Dent du Geant:
It was back in 2010 that I first looked up at the Dent du Geant from Courmeyeur, Italy, and calculated that if we could jump from the summit and fly down the south face, it would be the biggest BASE jump in the world. A couple of winters ago I climbed up to the bottom of it with Roch Malnuit, and we checked it with a laser. At barely over 100m vertical, it didn't look possible. But we realized then that a beautiful flight actually was possible heading north, into the Valley Blanche, and that was our first objective last week. We climbed the spire together, Roch leading the way. It was a relatively straightforward ascent, with a giant rope to aid us through the blanker sections of the wall to the 4013m summit, from which we flew our wingsuits most of the way back to Chamonix for a stellar first wingsuit descent. Afterward, I asked Roch why the rope was on the spire and he said that part of the reason was to help local guides get their clients to the summit because there are very few easy alpine routes on the Italian side of the Mt Blanc Massif. When Roch then suggested that we climb a route on the Italian side of Mt Blanc, I had forgotten what he said. But it all came back in a rush when I realized that I had gotten myself in a bit over my head, feeling my way through the dark on a steep and loose section of a terrifyingly exposed route at three o'clock in the morning, two days later.
Rognon du Plan:
But first, there was more fear and more excitement. Our friend Erwan Madore' had spotted a potential new exit point near the Aiguille du Midi, at 3600m. We rode the tram up at lunchtime, and ran down the arête. As the route passed to the north face, I felt the pull of the exposure - 1500m of airy space behind me as we inched along the face to reach the part of the cliff that was jumpable. The exit point was a beautiful flat table of granite, and the three of us leapt in quick succession and flew all the way back to Chamonix, burning off the 2600m of altitude in 2:30 minutes.
Noire de Peuteray
The next day, we hiked to the Borelli Refuge on the Italian side of Mt Blanc and settled in for the night.
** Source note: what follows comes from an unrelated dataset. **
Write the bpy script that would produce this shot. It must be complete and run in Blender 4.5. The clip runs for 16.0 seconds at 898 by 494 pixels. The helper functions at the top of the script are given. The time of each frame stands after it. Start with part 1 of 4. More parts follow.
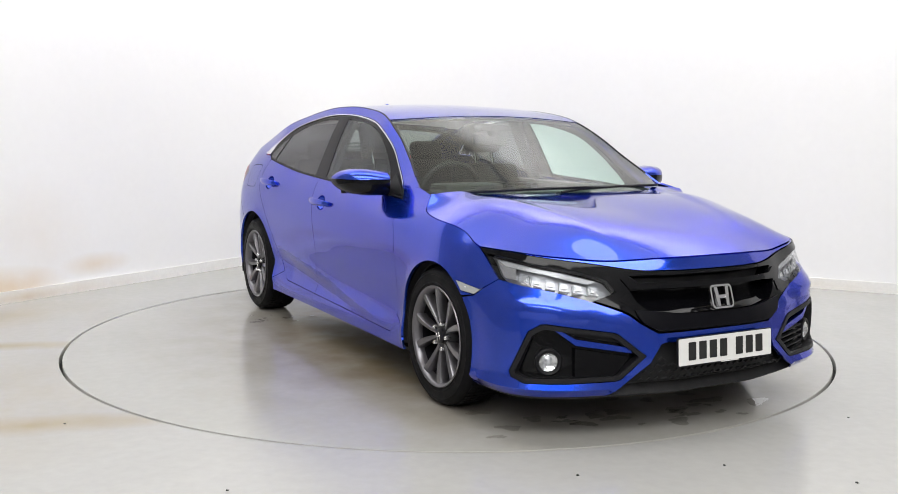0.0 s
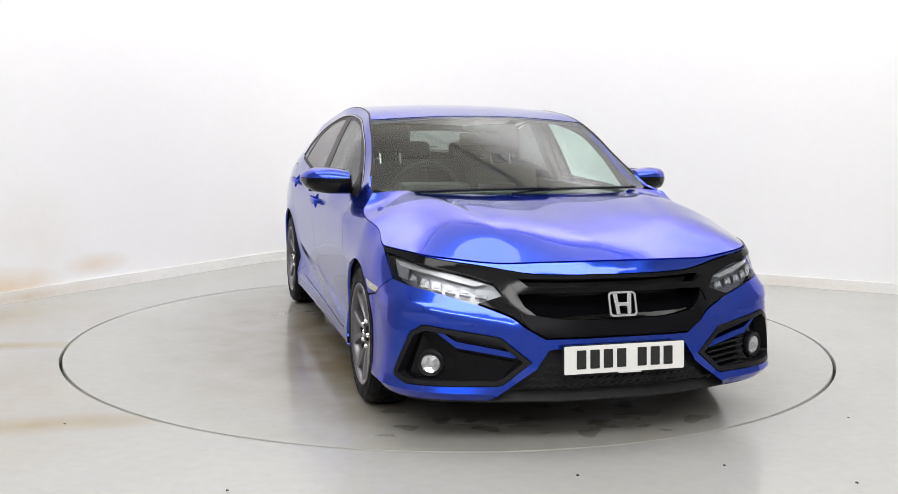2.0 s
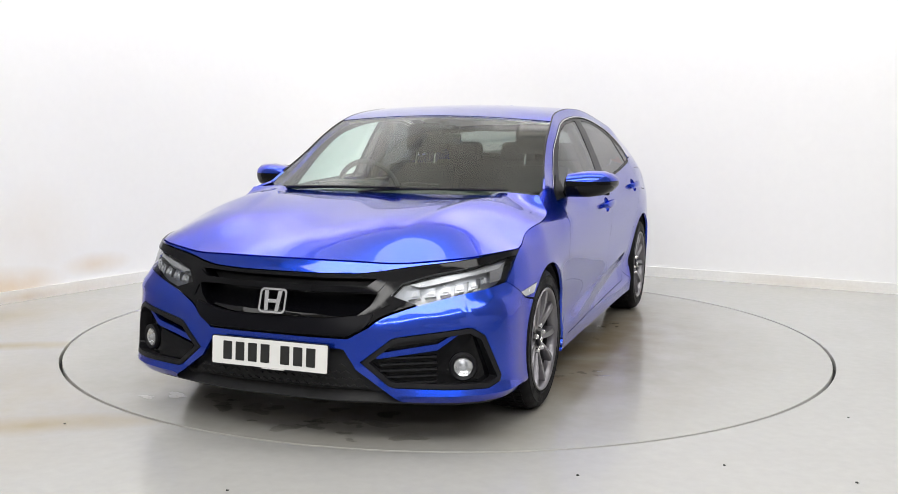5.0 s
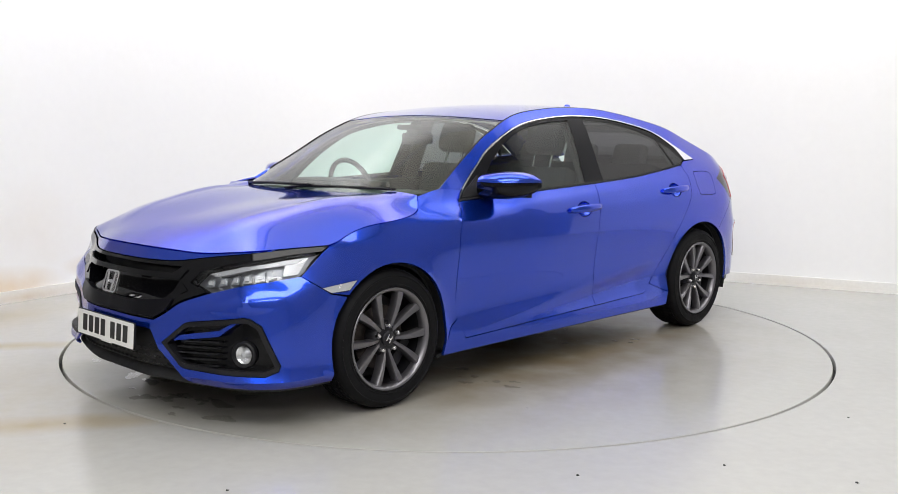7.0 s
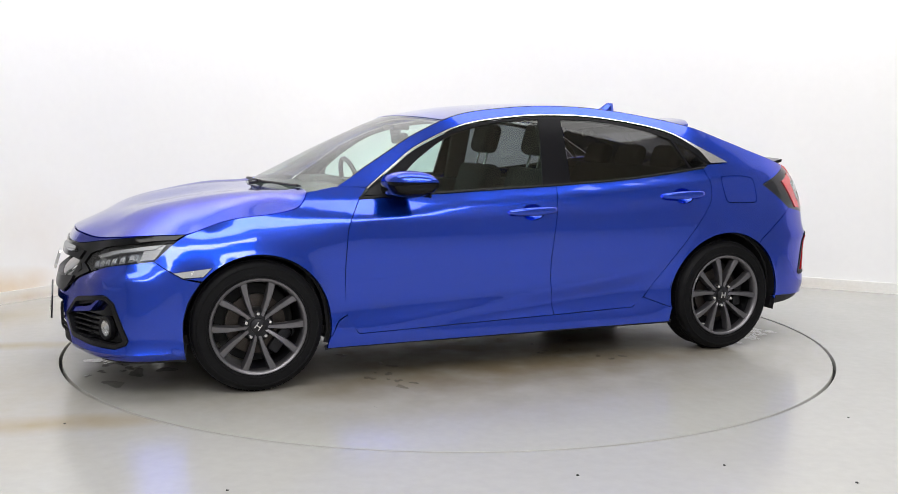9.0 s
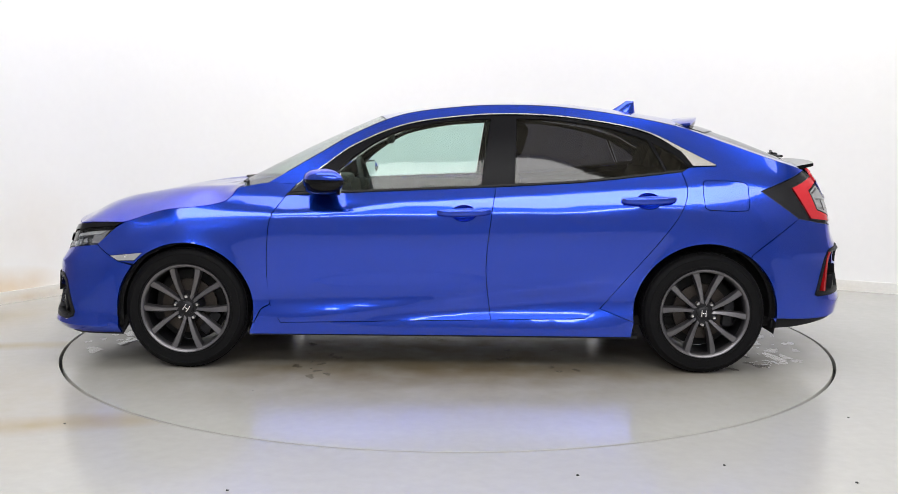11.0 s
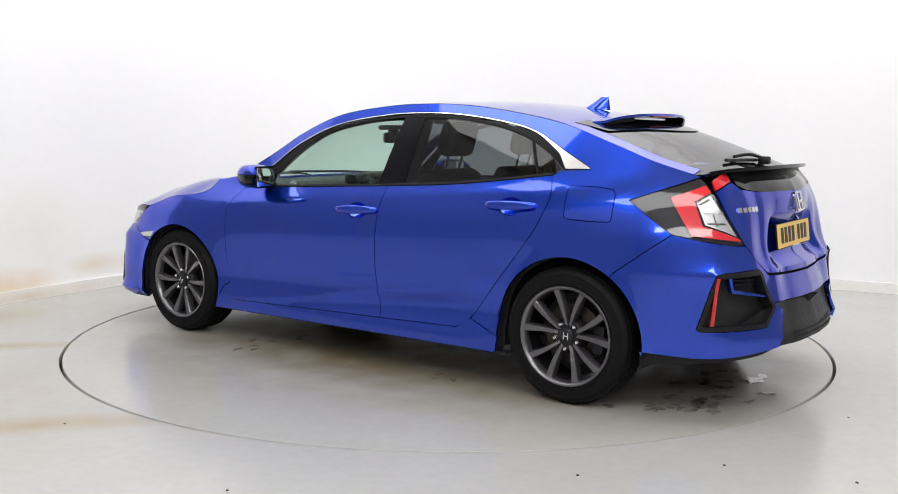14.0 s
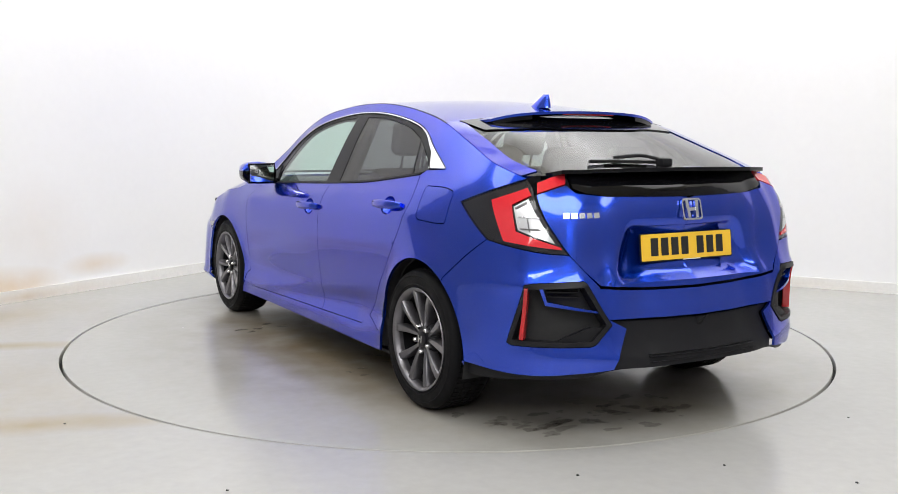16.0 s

With Erwan again, and also our friend Pierre Fivel, we set our alarms for 2:30am so that we would have plenty of time to reach the summit and descend in daylight, in case it wasn't jumpable for some reason. But just a short distance into the route, which was horrendously loose, dirty, wet, exposed, and difficult to navigate, we realized that there would be no down-climbing. During the 10 hours that it took us to reach the summit, my mind never once strayed from the task at hand, which was to make it through the next pitch of climbing without killing myself and my friends by setting loose one of the 10,000 refrigerator-sized blocks that were held to the mountain by clumps of wet sand and melting ice. If I said that I enjoyed that climb, I would be lying, but the summit was awe-inspiring and the moment that we looked over the edge to the steep east face, we knew that we would be home in a couple of minutes... and we were.